Antes de esvair-se no bolso das pessoas, a moeda vira batata quente. Começa a ser trocada por tudo que aparece pela frente: moeda estrangeira, boi, lote, casa, apartamento, sítio, automóvel, títulos públicos indexados, certificados de depósitos indexados, ações da “Merposa”... Sem falar, mas já falando, das letras de câmbio, nas financeiras dos pilantras chegados a fugir com a mala.
Na realidade, as condições de hoje não são aquelas. Demanda inflada em bens e serviços não será algo assim tão maligno, e nós precisamos acreditar na vigilância do governo. Não dá para pensar naquela coisa horrorosa de comprar dólar no câmbio negro para guardar em casa e em toda aquela loucura. Menos ainda quando se sabe que a turbulência é mundial. O planeta se acomoda às adaptações e retoques que a presença incisiva da China impõe à ordem econômica. Exorcizemos o pessimismo.
Mas, pelo amor de Deus, presidenta Dilma! Ministro Guido Mantega! Presidente do BACEN, Alexandre Tombini! O Brasil seria um paciente grave na doença inflacionária – claro que vocês sabem. Já sofreu desse distúrbio, ficou péssimo, submeteu-se a transplantes de papel, colocou ponte de URV. É cachorro “ofendido” de cobra. Escondam as linguiças para não tresloucar o Fila inconfiável.
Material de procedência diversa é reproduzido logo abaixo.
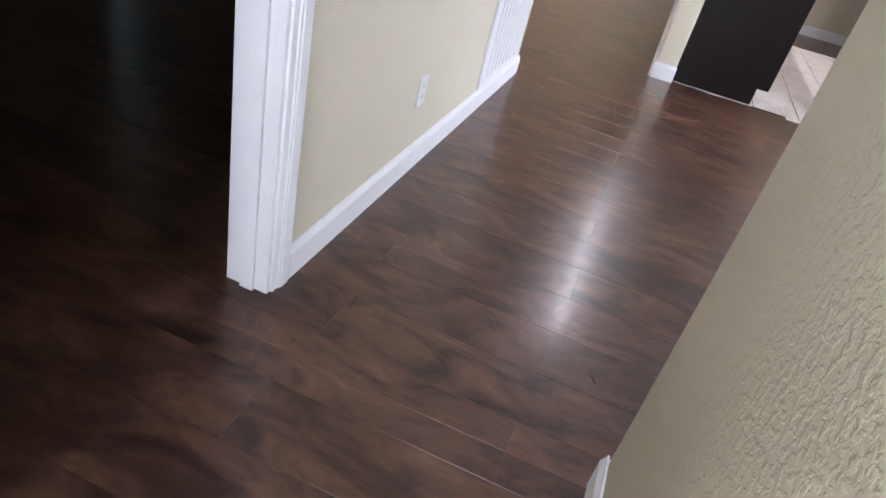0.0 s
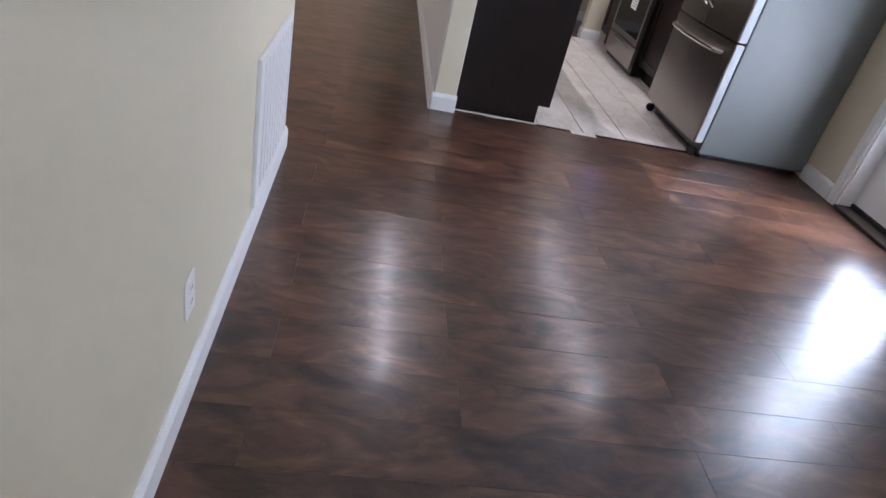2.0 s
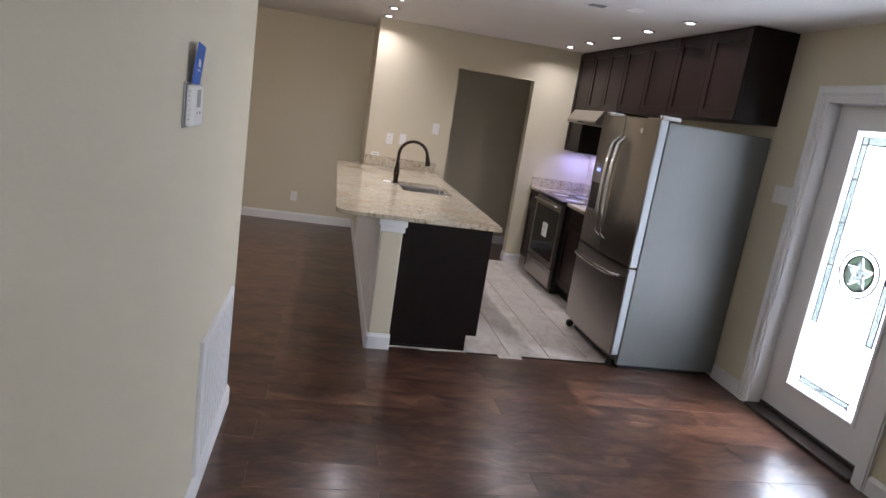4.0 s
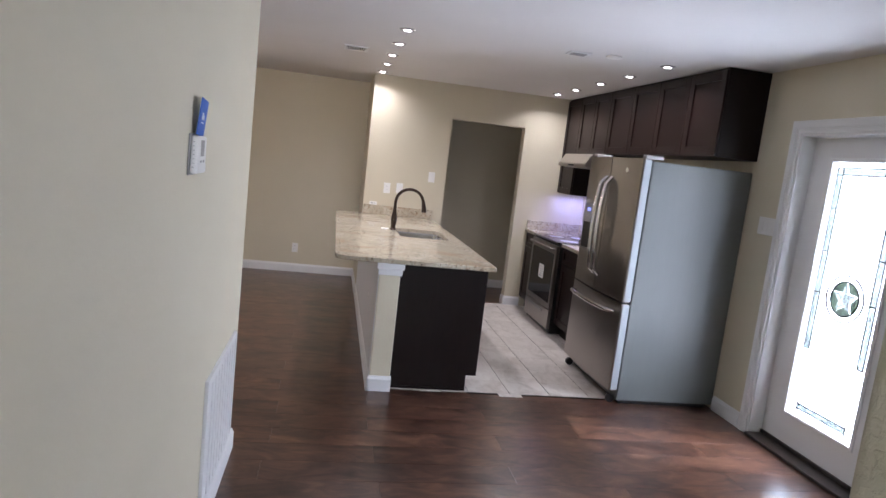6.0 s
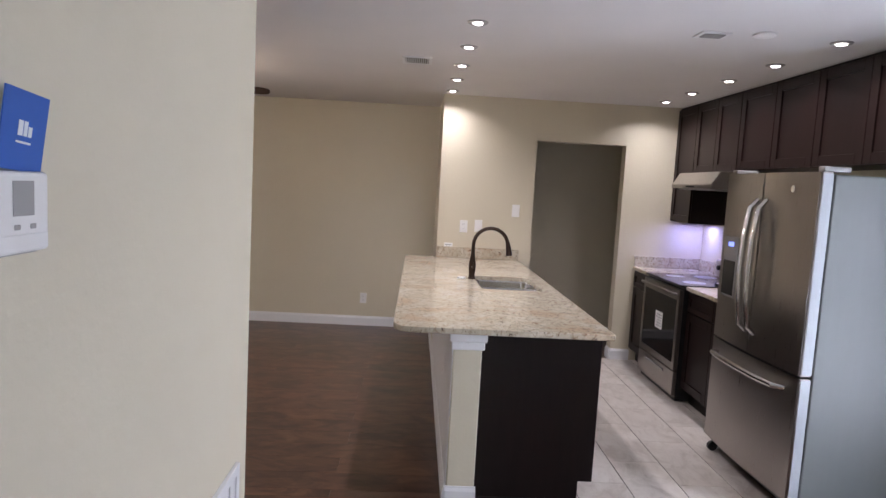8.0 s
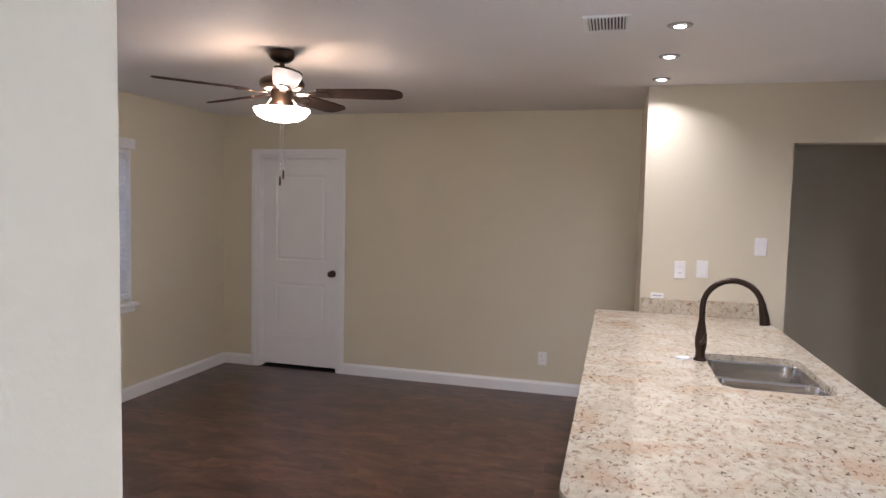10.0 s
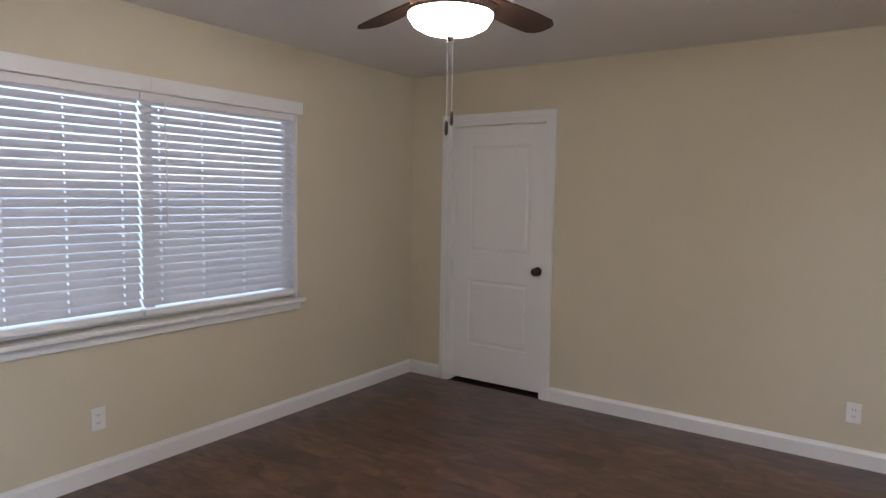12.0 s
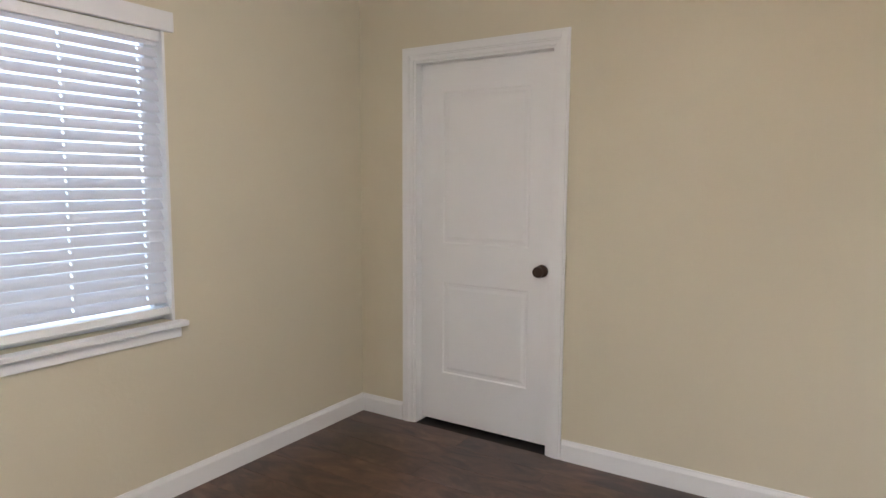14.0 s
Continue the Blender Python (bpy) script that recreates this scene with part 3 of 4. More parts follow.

Podendo, arranquem do economês um bom sinônimo para “inflação”. Ninguém, neste país, tem condição psicológica de, sequer, ouvir tal palavra. O fantasma inercial oprime nossas mentes.
Se existem países importantes que suportam, de forma tranquila, alguma desvalorização em suas moedas, não nos servem de exemplo. Nosso caso é de grave predisposição psicológica ao pânico. Temos que defender, se preciso na porrada, as metas inflacionárias. Nem que seja preciso escalar zagueiros e goleiros para todas as diretorias do Banco Central.